Reviews Try Me Bicycle Voicings

Try Me Bicycle


Try Me Bicycle’s Voicings is a dreamy and delicate offering, even when it tends towards the brooding and melancholy. Such a balance is difficult to strike - in less capable hands, the elements can threaten to weigh themselves down - but the Phoenix-based quartet unquestionably achieves it. Andrew Naylor (vocals/guitar) Jay Novak (bass), Jacob Koller (piano) and Laraine Kaizer (violin) combine folk, indie leanings, and jazz elements to produce a richly textured yet subdued result. Recorded in 2006, and enjoying a North American re-release in the fall of 2008, the album is a series of thoughtful statements gathered together and issued with care.

Must-hear tracks to check out include “Lessons on Love and Junk,” “Big Small,” “My History Bore a Knife,” and “The Old Men of Jerome.” These songs are representative of a larger collection that leaves no stone unturned and not a note wasted. Or a word - precise and particular lyrics that manage to never stray into fussiness are loosely woven through the whole album in an easy, graceful sprawl.
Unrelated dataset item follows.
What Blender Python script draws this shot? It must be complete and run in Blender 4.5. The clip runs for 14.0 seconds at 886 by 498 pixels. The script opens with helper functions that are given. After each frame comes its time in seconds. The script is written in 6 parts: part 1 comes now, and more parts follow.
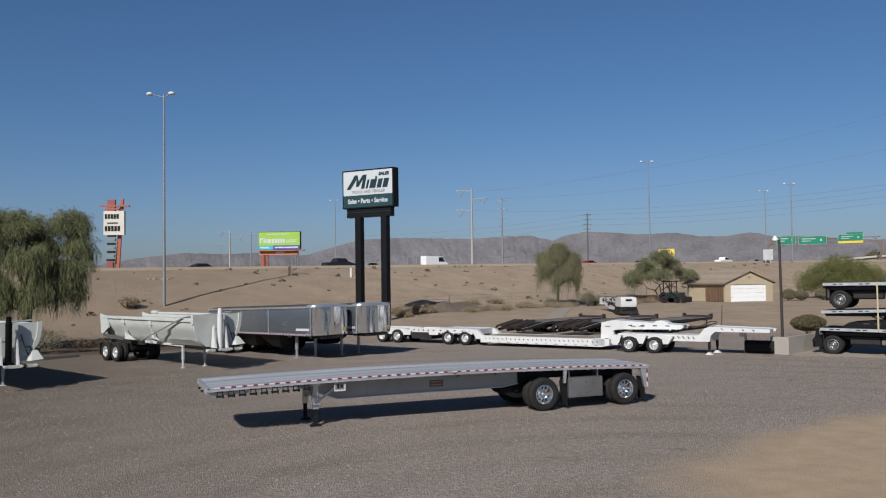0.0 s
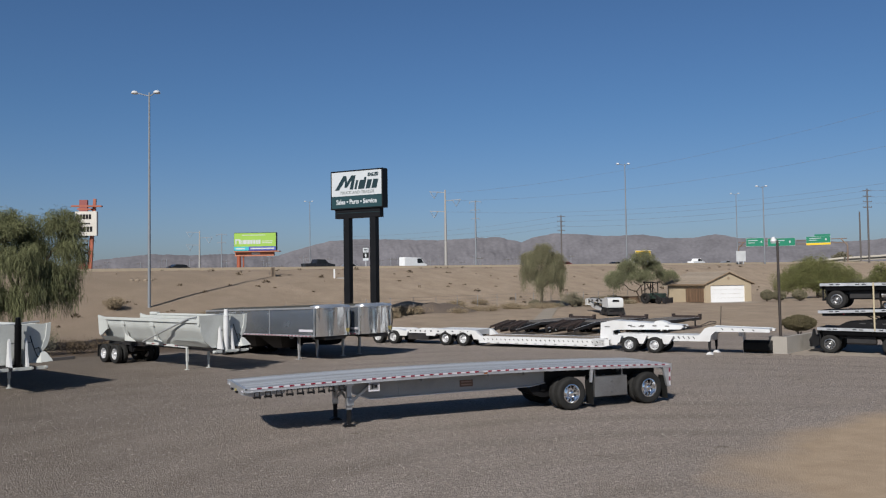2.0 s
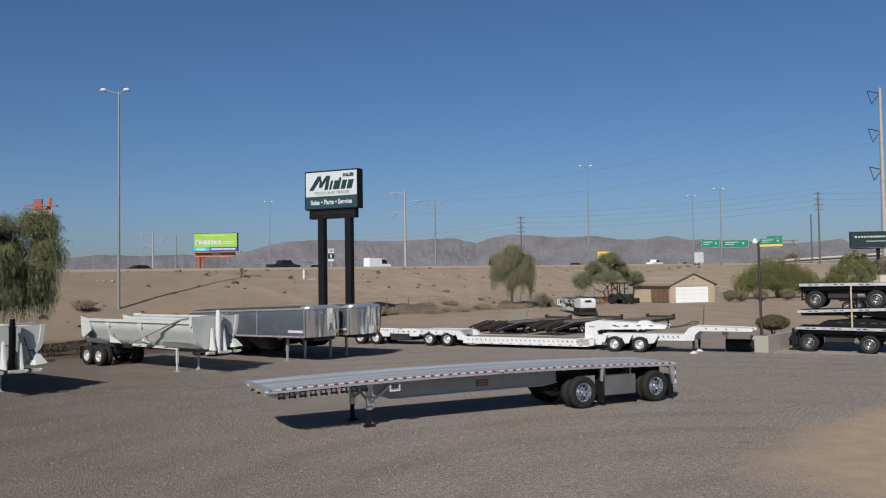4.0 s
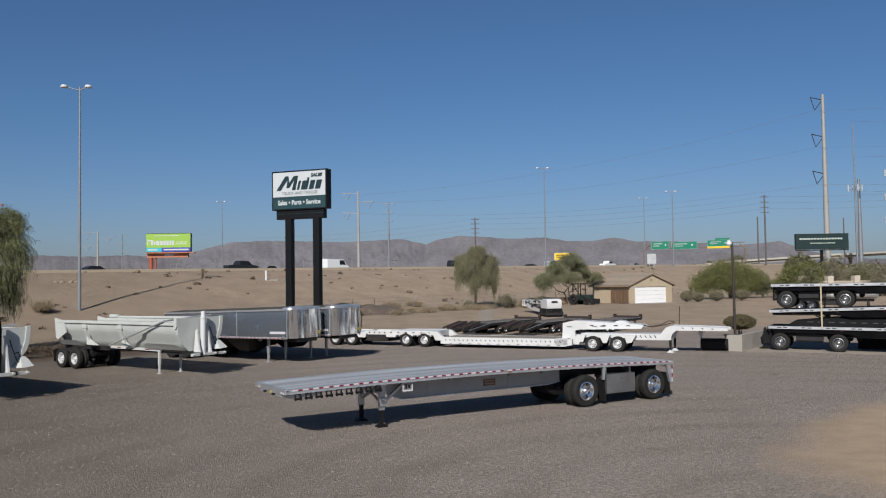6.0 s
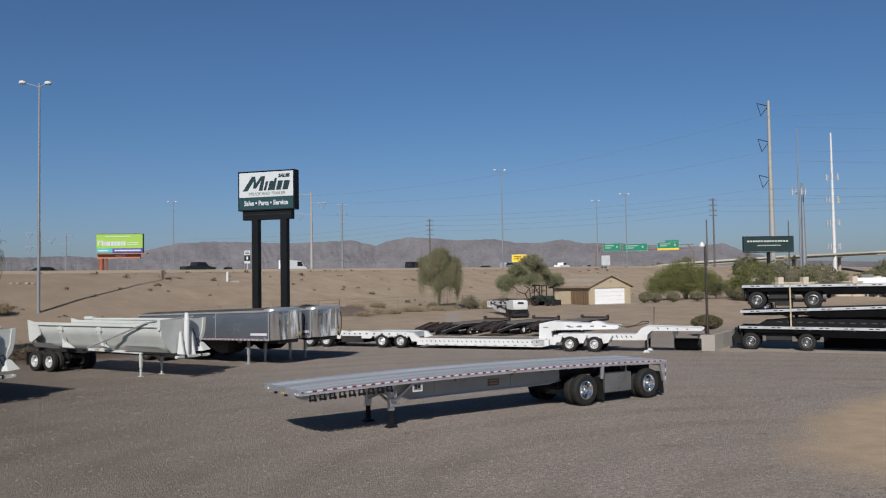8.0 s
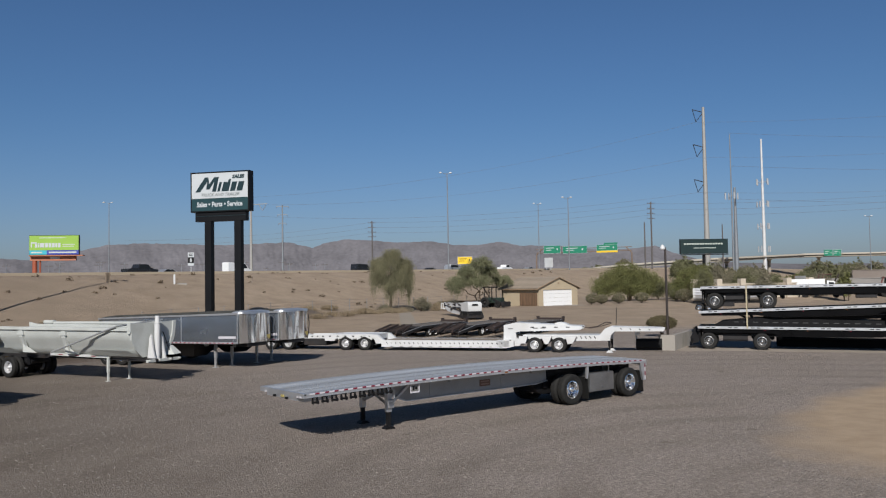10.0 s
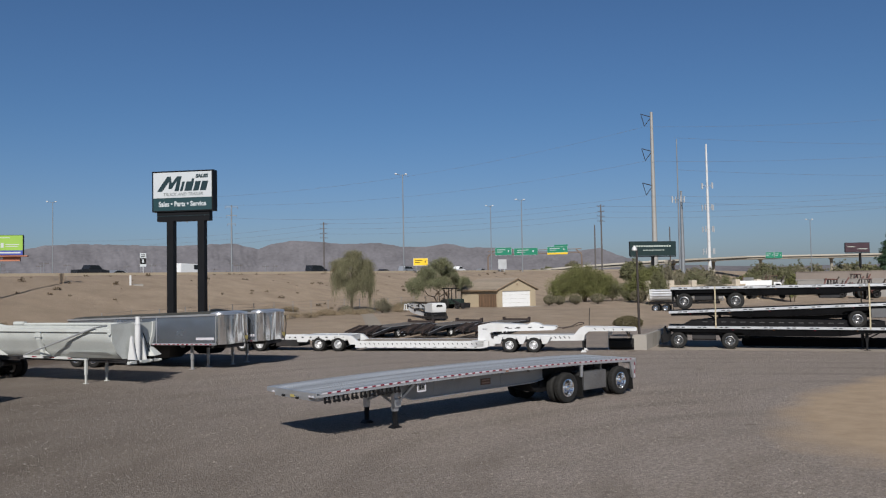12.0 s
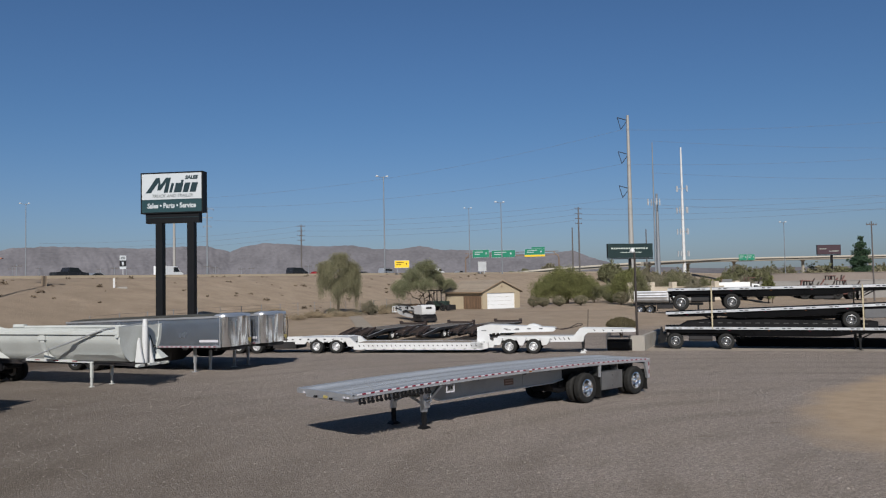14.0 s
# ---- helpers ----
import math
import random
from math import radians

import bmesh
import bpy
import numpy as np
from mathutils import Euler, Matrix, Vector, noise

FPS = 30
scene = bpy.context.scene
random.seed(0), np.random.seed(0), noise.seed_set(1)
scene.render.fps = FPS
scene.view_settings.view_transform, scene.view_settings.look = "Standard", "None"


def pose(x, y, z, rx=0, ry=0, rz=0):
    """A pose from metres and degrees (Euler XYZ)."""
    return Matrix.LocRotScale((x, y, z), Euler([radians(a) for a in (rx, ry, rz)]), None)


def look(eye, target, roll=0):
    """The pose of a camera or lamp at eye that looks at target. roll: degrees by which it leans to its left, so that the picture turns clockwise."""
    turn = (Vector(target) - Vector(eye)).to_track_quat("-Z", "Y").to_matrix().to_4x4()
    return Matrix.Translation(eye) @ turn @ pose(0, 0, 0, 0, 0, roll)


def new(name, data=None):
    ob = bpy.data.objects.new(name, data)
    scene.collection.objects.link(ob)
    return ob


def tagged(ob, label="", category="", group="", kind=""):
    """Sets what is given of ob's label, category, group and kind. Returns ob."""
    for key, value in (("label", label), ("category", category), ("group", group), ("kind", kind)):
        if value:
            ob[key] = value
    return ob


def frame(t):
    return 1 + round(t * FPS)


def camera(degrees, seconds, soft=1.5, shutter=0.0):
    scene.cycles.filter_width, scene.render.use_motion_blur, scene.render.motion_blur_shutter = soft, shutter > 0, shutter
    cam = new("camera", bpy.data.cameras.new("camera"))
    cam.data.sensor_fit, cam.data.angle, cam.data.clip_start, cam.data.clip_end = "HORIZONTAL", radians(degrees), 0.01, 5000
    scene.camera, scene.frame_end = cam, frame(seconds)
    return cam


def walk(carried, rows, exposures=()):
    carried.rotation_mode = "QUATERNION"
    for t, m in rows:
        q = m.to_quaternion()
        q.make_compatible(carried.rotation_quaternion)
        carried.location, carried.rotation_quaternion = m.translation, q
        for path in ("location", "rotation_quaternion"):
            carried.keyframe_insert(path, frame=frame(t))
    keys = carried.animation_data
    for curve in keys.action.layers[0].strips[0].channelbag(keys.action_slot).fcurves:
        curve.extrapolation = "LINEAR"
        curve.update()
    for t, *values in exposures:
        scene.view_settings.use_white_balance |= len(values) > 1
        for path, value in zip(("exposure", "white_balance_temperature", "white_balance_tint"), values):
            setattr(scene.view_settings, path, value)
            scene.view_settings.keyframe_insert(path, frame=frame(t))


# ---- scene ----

“Lessons on Love and Junk” tells of making do and abiding, of things cobbled together as ordinary objects become vehicles for grand sentiments and are internalized and made personal.

“Big Small” has us flirting with Caesar, Tolstoy, and Icarus myths in a light and easy manner that slips believably around and over the everyday passage of time in solitary lives.

“History Bore a Knife” seems to explore the awkward juncture when pasts come back to haunt and resolve is steered towards reinvention. The track builds delicately from a sweet Chet Baker-like vocals, with the balanced instrumentation lending perfect depth.

“Old Men of Jerome” is a sensitive exploration of fictions and legends, personal and shared. Musing expertly on how so much that defines us hangs together on our stories, on what other people tell, on what we reveal, and how much of it any of us are ever held accountable for, it is a brilliant understated album-closer.

These contemplative excursions slide easily into each other in a graceful fluid manner, and there’s a warmth and transparency to them that makes this album timeless and effortlessly accessible.

Voicings showcases the intimate writ large on carefully wrought canvasses. These are small songs for cavernous places, that have been paced and spaced to hang together in sophisticated fashion. They can be enjoyed for their individual details as well as for their role in a larger soundscape that is both sweeping and reflective. I’m resistant to try and categorize Try Me Bicycle and Voicings, as the offering is unique and the overall appeal extends well beyond whomever they may be likened to. That said, the album is well suited to fans of Nick Drake, Iron and Wine, and Simon and Garfunkel.